Die Anbieter dürften auf die beitragsorientierte Leistungszusage (BOLZ) und die Entgeltumwandlung, ausweichen. „Da gibt es ­keine gesetzlichen Vorgaben für eine Mindestleistung“, sagt Rechtsanwalt Theodor Cisch von der Kanzlei Förster & Cisch. Da muss bei versicherungsförmiger Durchführung lediglich die dauernde Erfüllbarkeit der Verpflichtungen gewährleistet sein. Dazu müssen die rechnungsmäßigen Annahmen ausreichend Sicher­heiten enthalten (gemäß Paragraf 138 Absatz 1 VAG).

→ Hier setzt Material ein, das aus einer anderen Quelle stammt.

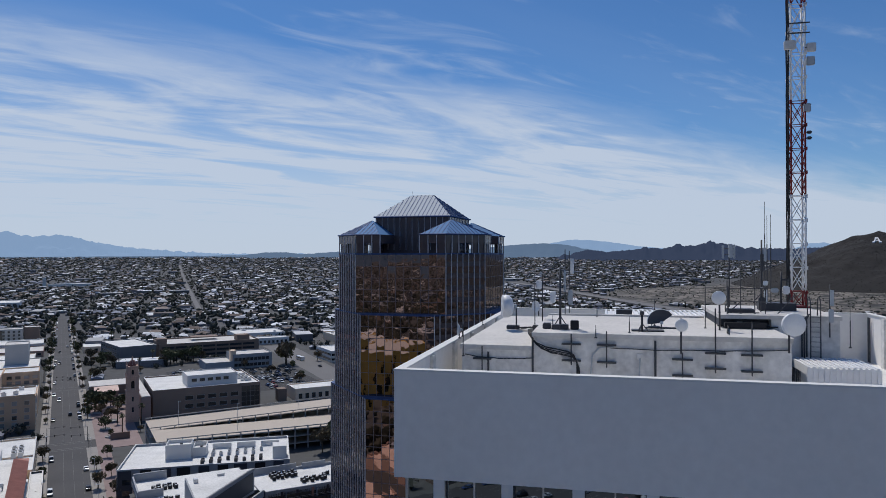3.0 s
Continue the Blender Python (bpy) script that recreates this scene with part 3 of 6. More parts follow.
    part("gutter", bm, OCT_SEAM, main)
    bm = bmesh.new()
    box(bm, -hw + 0.3, hw - 0.3, -hw + 0.3, hw - 0.3, 85.2, ze)
    part("drum", bm, OCT_DARK, t, "dark glass drum below the main roof")
    for i in range(4):
        r = pose(0, 0, 0, 0, 0, 90 * i)
        for j in range(13):
            x = -hw + 0.4 + (2 * hw - 0.8) * j / 12
            part("drum_mullion", B(x - 0.05, x + 0.05, -hw + 0.2, -hw + 0.32, 86.0, ze - 0.1), OCT_FIN, t, at=r)
    bm = bmesh.new()
    rod(bm, (-3, 0, zt), (-3, 0, zt + 1.2), 0.03)
    part("lightning_rod", bm, STEEL, t)
    return t


build_oct()


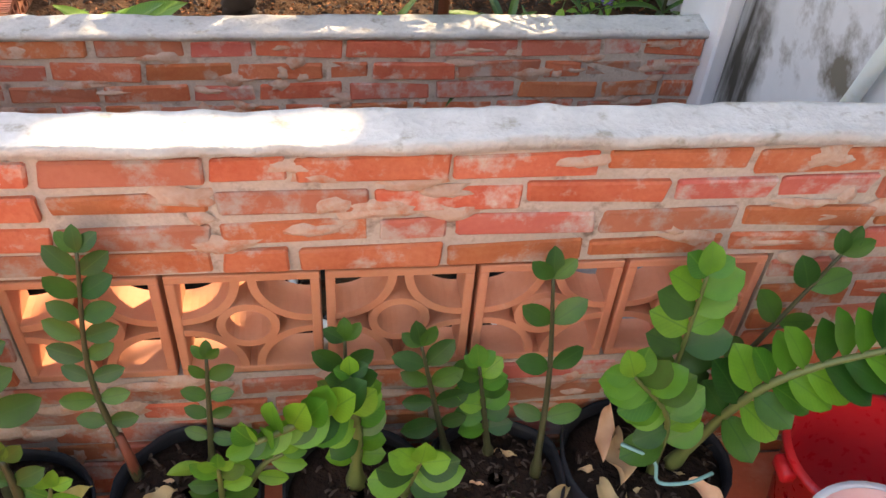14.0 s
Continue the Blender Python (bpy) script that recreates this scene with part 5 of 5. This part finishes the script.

Auf der Bafin-Konferenz zur Versicherungsaufsicht Ende April ­äußerte sich BMF-Staatssekretär Jörg Kukies nicht zum Thema Garantieabsenkung, seine Abteilungsleiterin Eva Wimmer sah „keine Regelungsmaterie“. Bafin-Abteilungsleiter Kay-Uwe Schaumlöffel hält zumindest „mehr Flexibilität bei der Beitragsgarantie für sinnvoll“. Von der BMF-Spitze heißt es weiter: „Der Meinungsprozess ist noch nicht abgeschlossen“, berichtet die DWS. Auch die politisch gut vernetzte Aba drang bis Redaktionsschluss nicht durch. „Die Politik scheint unseren Forderungen nicht zeitnah zu ent­sprechen“, räumte Aba-Vorstandschef Georg Thurnes auf der Aba-Jahrestagung ein. Dabei habe man deutlich zu machen versucht, dass „die Absenkung von Mindestgarantien keine Leistungssenkung ist, sondern einzige Chance für mehr Rendite“, berichtete der Aktuar. Ein Status Quo wäre aber Wasser auf Mühlen der Propagandisten für staatlich verwaltete Sparfonds oder Staatsfonds ­(siehe Beitrag ab Seite 32), so Thurnes, der Tendenzen zur Kannibalisierung ­bestehender Systeme fürchtet. Die Rentenpolitiker scheinen aber in der nächsten Legislatur ohnehin wieder auf die gesetzliche ­Rente konzentriert zu sein. Das BMF, von der SPD geführt, hat sich vermutlich auch innerlich schon von der Groko verabschiedet.